Scribd Limits Monthly Audiobook Service (Digital Reader)
Sribd announced on its blog that starting September 20th, it will limit its audiobook service. Listeners will be able to listen to one book per month for $8.99, and additional audiobooks can be purchased through credits for $8.99. Scribd currently offers unlimited audiobook listening for $8.99 a month. According to The Digital Reader, “rather than just draw in paying customers, Scribd attracted the type of customer it does not want — those who would use the service as it was intended by consuming as much content as they can.”
Why One Successful Writer Decided to Self-Publish (PW)
One successful writer discusses why he decided to self-publish a book of essays earlier this year rather than stick with this traditional publisher.
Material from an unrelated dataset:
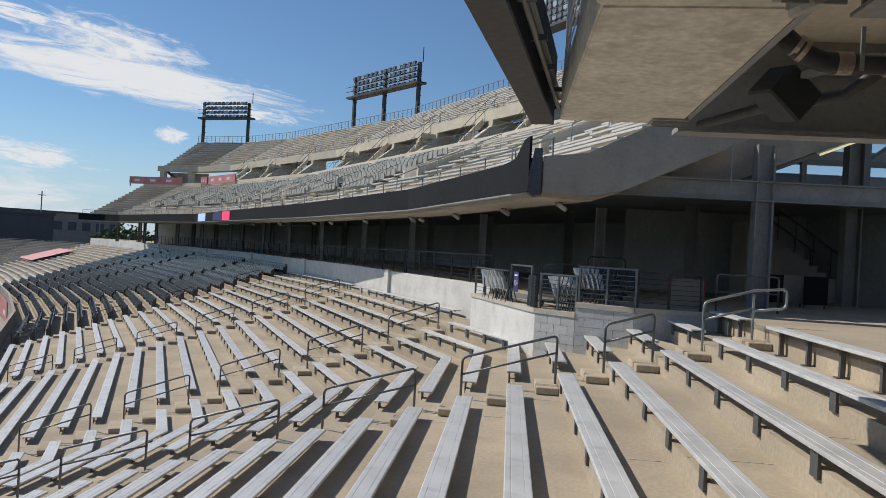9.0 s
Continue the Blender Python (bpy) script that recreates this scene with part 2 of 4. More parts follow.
TRACK = surface("apron_concrete", (0.33, 0.285, 0.24), 0.9, big=0.2, small=4, vary=0.1)
WHITESEAT = surface("white_plastic", (0.74, 0.75, 0.76), 0.45, vary=0.06, bump=0.03, rand=0.05)
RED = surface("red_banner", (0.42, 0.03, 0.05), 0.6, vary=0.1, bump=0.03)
# paler copy of the banner red, with sunlight put into the base colour
PINK = surface("red_sunlit_tint", (0.60, 0.24, 0.23), 0.6, vary=0.1, bump=0.03)
PAPER = surface("white_vinyl", (0.75, 0.75, 0.76), 0.5, vary=0.03, bump=0.0)
NAVY = surface("navy_vinyl", (0.05, 0.05, 0.16), 0.5, vary=0.05, bump=0.0)
BRICKDIST = surface("distant_masonry", (0.27, 0.225, 0.195), 0.9, big=0.05, small=0.6, vary=0.12, bump=0)
DARKDIST = surface("distant_dark_cladding", (0.09, 0.092, 0.098), 0.8, big=0.05, small=0.6, vary=0.12, bump=0)
PALEDIST = surface("distant_pale_cladding", (0.33, 0.34, 0.35), 0.8, big=0.05, small=0.6, vary=0.12, bump=0)
LEAF = surface("leaves", (0.055, 0.095, 0.03), 0.85, big=0.6, small=4, vary=0.3, grain=0.2)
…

Warren Ellis, author of New York Times bestseller Gun Machine, thought his publisher probably wouldn’t be interested in “a ragtag collection of talks I’ve given in basements and sheds across the Northern Hemisphere.” In fact, his editor at Farrar, Straus and Giroux was supportive of the decision.
Novelist Writes Book That Requires an App (Guardian)
In a piece for The Guardian, novelist Iain Pears describes why he wrote a novel—with 10 separate story strands—that required an app to understand it. “I undertook the project because I had reached the limit of my storytelling in book form and needed some new tools to get me to the next stage,” Pears writes.
How Magazines Can Compete with Web (Wired)
One writer discusses the importance of cover design for print magazines’ ability to compete in an increasingly digital world. “Unorthodox cover designs are even more important to the survival of traditional print magazines now that digital platforms and products are pushing them into the margins,” Steven Heller writes. The continual barrage of images on our devices means print magazine covers should be “economic in form, big in idea, and understood at a glance” to compete with digital publications, according to an artist quoted in the piece. Most, however, are not.